[Sca-cooks] lutefisk and Lefse

Phil Troy / G. Tacitus Adamantius adamantius1 at verizon.net
Mon Jan 11 04:42:06 PST 2010


On Jan 11, 2010, at 2:58 AM, H Westerlund-Davis wrote:

> Lutefisk and Harkle (which is half rotted shark from Iceland) are all eaten as reminders of the "starving times." Why would they eat something like this. It's kind of why people would eat lamprey?

Why would people eat Velveeta?

Why would people eat Minute Rice?

Why would people eat Chicken McNuggets?

Clearly as reminders of the "starving times"? Possibly, inasmuch as tastes can be affected by a taste for not dying, or in some cases by other practical concerns than simple aesthetics.
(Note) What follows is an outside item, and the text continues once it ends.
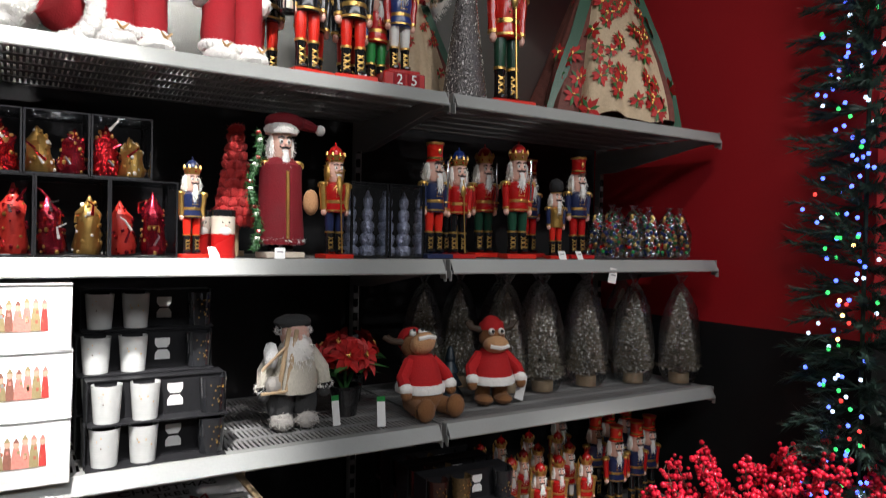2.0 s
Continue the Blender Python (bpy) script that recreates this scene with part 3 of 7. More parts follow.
# fourth shelf
soldiers("nutcracker with wild white hair and orange trousers", [(2.425, 0.06, T4, 12)], MIDDLE, H=0.205, coat=NAVY, trousers=ORANGE, hat="crown", base=ORANGE, dome=NAVY, sleeves=GOLD, seed=8)
soldiers("golden king nutcracker in a red coat", [(2.735, 0.06, T4, 5)], MIDDLE, H=0.262, coat=RED, trousers=NAVY, hat="crown", base=ORANGE, dome=RED, sleeves=GOLD, hair=GOLD, prop="staff", seed=9)
soldiers("blue and red nutcracker with tall red hat and sword", [(3.02, 0.10, T4, 5)], MIDDLE, H=0.295, coat=NAVY, trousers=ORANGE, hat="tall", base=NAVY, dome=ORANGE, prop="sword", seed=10)
soldiers("red nutcracker king with a gold staff", [(3.105, 0.12, T4, -5), (3.16, 0.25, T4, 5)], MIDDLE, H=0.290, coat=RED, trousers=GLOSS_BLACK, hat="crown", base=RED, dome=BLUE, prop="staff", seed=11)
soldiers("red nutcracker with white sash and silver sword", [(3.30, 0.12, T4, -12), (3.27, 0.24, T4, -5)], MIDDLE, H=0.325, coat=RED, trousers=GREEN, hat="crown", base=ORANGE, dome=RED, prop="sword", seed=12)
soldiers("short nutcracker with a black bearskin and gold chest", [(3.43, 0.11, T4, -8)], MIDDLE, H=0.225, coat=GOLD, trousers=ORANGE, hat="busby", base=ORANGE, dome=BEARSKIN, sleeves=NAVY, seed=13)
soldiers("navy nutcracker with red fez and white beard", [(3.53, 0.13, T4, -8), (3.46, 0.27, T4, 0)], MIDDLE, H=0.300, coat=NAVY, trousers=RED, hat="tall", base=RED, dome=RED, seed=14)
soldiers("red sequinned nutcracker with black hat and spear", [(1.487, 0.14, T4, 14), (1.60, 0.105, T4, 12), (1.545, 0.29, T4, 10)], MIDDLE, H=0.290, coat=RED, trousers=NAVY, hat="tall", base=GOLD, dome=GLOSS_BLACK, prop="spear", slim=0.82, seed=15)
soldiers("wooden nutcracker drummer with black top hat", [(0.082, 0.10, T4, 10), (0.160, 0.215, T4, 5), (0.265, 0.30, T4, 8)], MIDDLE, H=0.258, coat=BLUE, trousers=GREEN, hat="fur", base=RED, dome=GLOSS_BLACK, hair=BROWN_HAIR, face=BROWN_HAIR, prop="drum", seed=16)
soldiers("red nutcracker drummer with black top hat", [(0.195, 0.125, T4, 5), (0.230, 0.215, T4, 0), (0.13, 0.32, T4, 8), (0.19, 0.40, T4, 4)], MIDDLE, H=0.258, coat=GREEN, trousers=RED, hat="fur", base=RED, dome=GLOSS_BLACK, hair=BROWN_HAIR, face=BROWN_HAIR, prop="drum", seed=17)
soldiers("red king nutcracker with blue dome crown and axe", [(0.668, 0.150, T4, -8), (0.722, 0.235, T4, -10)], MIDDLE, H=0.288, coat=ORANGE, trousers=GREEN, hat="crown", base=ORANGE, dome=BLUE, prop="axe", seed=18)
soldiers("navy nutcracker with tall red hat behind rocking horses", [(0.895, 0.395, T4, -15)], MIDDLE, H=0.30, coat=NAVY, trousers=GLOSS_BLACK, hat="tall", base=RED, dome=RED, seed=19)
soldiers("small red crowned nutcracker behind rocking horses", [(0.80, 0.37, T4, -10), (0.845, 0.43, T4, -10)], MIDDLE, H=0.215, coat=RED, trousers=GREEN, hat="crown", base=RED, dome=RED, seed=20)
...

Let's consider ham. It's meat from a time of plenty (remember the whole animal, possibly more than one, has just been slaughtered) meant to be kept for a time of need. In order to do this, salt is added and some of the water removed. It is then doused with insect repellent _and_ infused with carcinogenic smoke residue and left to rot for weeks or months (because of course any aging process we wish to present in a negative light must include the words rotten, fermented, or putrid -- even if none of them are in fact accurate).
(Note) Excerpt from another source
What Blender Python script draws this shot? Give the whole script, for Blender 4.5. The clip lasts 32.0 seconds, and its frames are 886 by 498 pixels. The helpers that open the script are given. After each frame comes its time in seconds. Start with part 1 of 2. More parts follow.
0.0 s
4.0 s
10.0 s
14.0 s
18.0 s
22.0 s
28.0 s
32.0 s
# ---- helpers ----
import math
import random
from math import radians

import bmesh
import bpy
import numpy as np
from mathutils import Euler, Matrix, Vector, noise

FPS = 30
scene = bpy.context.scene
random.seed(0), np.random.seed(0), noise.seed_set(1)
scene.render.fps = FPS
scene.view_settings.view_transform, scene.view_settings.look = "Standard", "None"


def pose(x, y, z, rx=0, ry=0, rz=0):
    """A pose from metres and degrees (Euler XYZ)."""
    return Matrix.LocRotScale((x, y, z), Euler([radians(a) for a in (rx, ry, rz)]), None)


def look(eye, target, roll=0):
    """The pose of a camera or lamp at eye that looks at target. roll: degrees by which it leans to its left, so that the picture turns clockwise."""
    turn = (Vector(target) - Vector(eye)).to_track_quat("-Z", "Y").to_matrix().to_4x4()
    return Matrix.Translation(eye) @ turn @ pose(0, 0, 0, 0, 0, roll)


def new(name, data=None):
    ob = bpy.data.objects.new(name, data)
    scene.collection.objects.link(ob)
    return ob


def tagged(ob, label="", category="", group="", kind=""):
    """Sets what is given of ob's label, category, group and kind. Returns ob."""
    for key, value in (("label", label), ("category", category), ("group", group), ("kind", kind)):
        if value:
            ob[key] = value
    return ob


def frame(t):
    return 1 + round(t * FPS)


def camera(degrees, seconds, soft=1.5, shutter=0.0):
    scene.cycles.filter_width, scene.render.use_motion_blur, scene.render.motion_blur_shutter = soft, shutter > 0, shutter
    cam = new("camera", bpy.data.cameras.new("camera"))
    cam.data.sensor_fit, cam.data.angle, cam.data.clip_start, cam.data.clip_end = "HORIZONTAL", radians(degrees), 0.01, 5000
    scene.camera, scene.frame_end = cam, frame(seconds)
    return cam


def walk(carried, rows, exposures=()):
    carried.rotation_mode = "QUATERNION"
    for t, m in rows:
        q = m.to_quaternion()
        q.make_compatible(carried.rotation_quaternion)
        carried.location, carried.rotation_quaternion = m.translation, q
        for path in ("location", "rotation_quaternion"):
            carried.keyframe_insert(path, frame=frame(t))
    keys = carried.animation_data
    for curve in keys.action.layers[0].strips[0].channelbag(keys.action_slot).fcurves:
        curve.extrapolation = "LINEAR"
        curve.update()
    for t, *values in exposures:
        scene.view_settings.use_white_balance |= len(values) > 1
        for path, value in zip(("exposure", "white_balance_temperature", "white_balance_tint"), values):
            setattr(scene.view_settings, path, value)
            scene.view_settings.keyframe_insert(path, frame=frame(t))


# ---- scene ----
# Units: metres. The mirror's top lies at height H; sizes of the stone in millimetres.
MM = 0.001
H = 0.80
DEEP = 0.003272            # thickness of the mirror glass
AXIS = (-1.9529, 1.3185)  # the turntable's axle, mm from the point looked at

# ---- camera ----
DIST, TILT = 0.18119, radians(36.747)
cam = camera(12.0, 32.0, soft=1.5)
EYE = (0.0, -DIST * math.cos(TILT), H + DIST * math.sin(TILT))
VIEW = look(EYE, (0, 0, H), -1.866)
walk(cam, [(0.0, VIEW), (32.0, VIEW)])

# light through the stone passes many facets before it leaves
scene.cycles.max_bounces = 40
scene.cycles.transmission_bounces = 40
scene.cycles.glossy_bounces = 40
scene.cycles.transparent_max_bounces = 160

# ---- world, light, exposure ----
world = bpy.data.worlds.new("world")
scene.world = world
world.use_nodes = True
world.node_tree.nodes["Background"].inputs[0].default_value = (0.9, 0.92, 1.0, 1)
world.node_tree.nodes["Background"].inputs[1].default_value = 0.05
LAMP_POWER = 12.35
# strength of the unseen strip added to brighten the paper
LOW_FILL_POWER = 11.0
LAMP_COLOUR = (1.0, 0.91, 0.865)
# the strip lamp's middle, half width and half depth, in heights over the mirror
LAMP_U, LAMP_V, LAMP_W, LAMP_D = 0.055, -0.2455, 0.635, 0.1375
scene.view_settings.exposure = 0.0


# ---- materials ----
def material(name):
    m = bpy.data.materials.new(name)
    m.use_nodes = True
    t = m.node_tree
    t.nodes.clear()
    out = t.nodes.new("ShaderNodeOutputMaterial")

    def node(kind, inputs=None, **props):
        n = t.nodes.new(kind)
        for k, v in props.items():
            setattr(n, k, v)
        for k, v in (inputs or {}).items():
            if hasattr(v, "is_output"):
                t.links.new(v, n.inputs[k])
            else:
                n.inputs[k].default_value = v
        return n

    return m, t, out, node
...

How do we react to this treatment? Sometimes by paying $17 a pound for the stuff so we can eat it for breakfast with eggs, and baked on holidays. Evidently it's considered "good", in spite of the salt, the insect repellent, and the creosote. Oh, and the rotting. I forgot to mention the rotting; one cannot forget this important detail.

But clearly, and here I am serious, taste in food is at least partly based on practical concerns. If you eat something because you need to to survive, first of all, you do your best to find a way to make as aesthetically pleasing as possible. Then you may find that as the need decreases, and other foods become available, some of the population will want to stubbornly cling to their roots and their value system and others would prefer to forget.

Only time will tell which way it goes with Chicken McNuggets. I'm actually a little leery of people forgetting McNuggets; they say people who don't study their history are doomed to repeat it, after all...

Adamantius








"Most men worry about their own bellies, and other people's souls, when we all ought to worry about our own souls, and other people's bellies."